Declaring Collection Variables

A local variable of type COLLECTION, SET, MULTISET, or LIST can hold a collection of values fetched from the database. You cannot define a collection variable as global (with the GLOBAL keyword) or with a default value.

A variable declared with the keyword COLLECTION is an untyped (or generic) collection variable that can hold a collection of any data type.

A variable declared as type SET, MULTISET, or LIST is a typed collection variable. It can hold a collection of its specified data type only.
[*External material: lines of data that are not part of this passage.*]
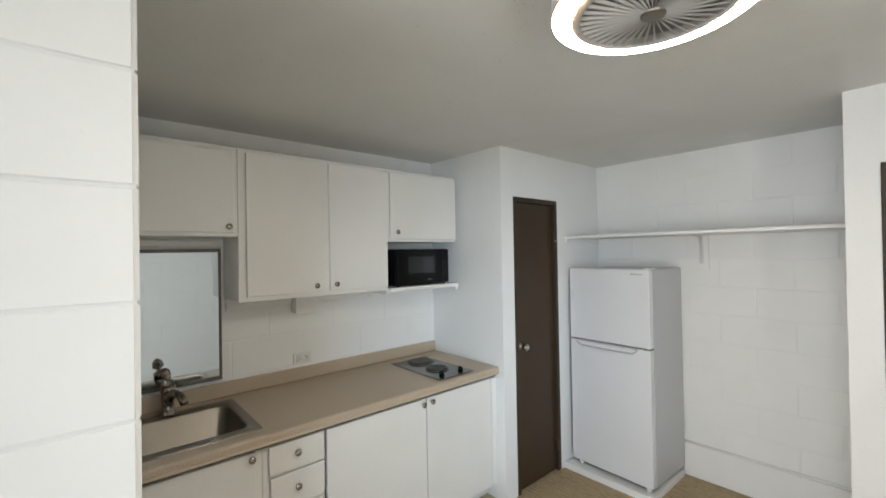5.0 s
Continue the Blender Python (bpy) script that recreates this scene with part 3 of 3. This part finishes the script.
outlet("power_outlet", 1.778, 1.034, "white horizontal duplex outlet above the upstand")
built("junction_box", (KX + 0.04, 1.77, 1.32), "white painted electrical box under the wall cabinet", "junction box", [
    ("box", bm_box(KX + 0.0005, KX + 0.085, 1.712, 1.824, 1.322, 1.4365, 0.006, 3), M_CAB),
    ("cover", bm_box(KX + 0.0855, KX + 0.089, 1.708, 1.828, 1.318, 1.4365, 0.0015, 1), M_CAB)])
built("wall_conduit", (KX + 0.012, 1.9, 1.363), "white painted raceway on a board along the block wall", "conduit", [
    ("board", bm_box(KX + 0.0005, KX + 0.012, 1.345, 1.7105, 1.363, 1.4365, 0.002, 1), M_CAB),
    ("board", bm_box(KX + 0.0005, KX + 0.012, 1.8255, 2.297, 1.363, 1.4235, 0.002, 1), M_CAB),
    ("raceway", bm_box(KX + 0.0125, KX + 0.030, 1.345, 1.7105, 1.384, 1.408, 0.004), M_CAB),
    ("raceway", bm_box(KX + 0.0125, KX + 0.030, 1.8255, 2.252, 1.384, 1.408, 0.004), M_CAB),
    ("end_clip", bm_box(KX + 0.0125, KX + 0.033, 2.2525, 2.272, 1.380, 1.412, 0.003), M_CAB)])
built("wall_cleat", (KX + 0.01, 1.0, 1.72), "grey shaded raceway above the mirror", "conduit", [
    ("raceway", bm_box(KX + 0.0005, KX + 0.020, 0.93, 1.335, 1.728, 1.762, 0.003), M_CAB)])

# ---- fridge, alcove shelf ----
fx0, fx1, ff, fb = -1.768, -1.163, 3.571, 4.095
built("fridge_platform", (-1.485, 3.82, 0), "low white painted plinth board under the fridge", "plinth", [
    ("top", bm_box(-1.808, -1.146, 3.533, 4.084, 0.0005, 0.046, 0.003), M_PAINT)])
freezer = bm_box(fx0, fx1, ff, ff + 0.055, 1.006, 1.535, 0.008, 3)
lower = bm_box(fx0, fx1, ff, ff + 0.055, 0.078, 0.996, 0.008, 3)
handle = bmesh.new()
hz = [(-1.700, 0.993), (-1.240, 0.993), (-1.275, 0.962), (-1.660, 0.962)]
bm_prism(hz, Matrix(((1, 0, 0, 0), (0, 0, -1, ff + 0.002), (0, 1, 0, 0), (0, 0, 0, 1))), 0.030, handle)
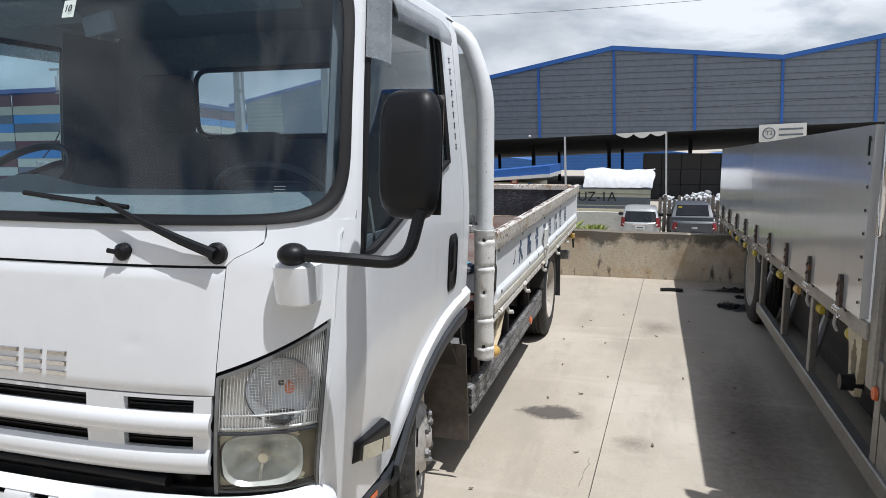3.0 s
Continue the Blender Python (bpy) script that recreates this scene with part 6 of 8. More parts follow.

You must use the NOT NULL keywords when you define the elements of a typed collection variable, as in the following examples:
DEFINE a SET ( INT NOT NULL );

DEFINE b MULTISET ( ROW ( b1 INT,
                   b2 CHAR(50)
                 ) NOT NULL );

DEFINE c LIST( SET( INTEGER NOT NULL ) NOT NULL );

With variable c, both the INTEGER values in the SET and the SET values in the LIST are defined as NOT NULL.

You can define collection variables with nested complex types to hold matching nested complex type data. Any type or depth of nesting is allowed. You can nest ROW types within collection types, collection types within ROW types, collection types within collection types, ROW types within collection and ROW types, and so on.

If you declare a variable as COLLECTION type, the variable acquires varying data type declarations if it is reassigned within the same statement block, as in the following example:
DEFINE a COLLECTION;
LET a = setB;
...
LET a = listC;

In this example, varA is a generic collection variable that changes its data type to the data type of the currently assigned collection. The first LET statement makes varA a SET variable. The second LET statement makes varA a LIST variable.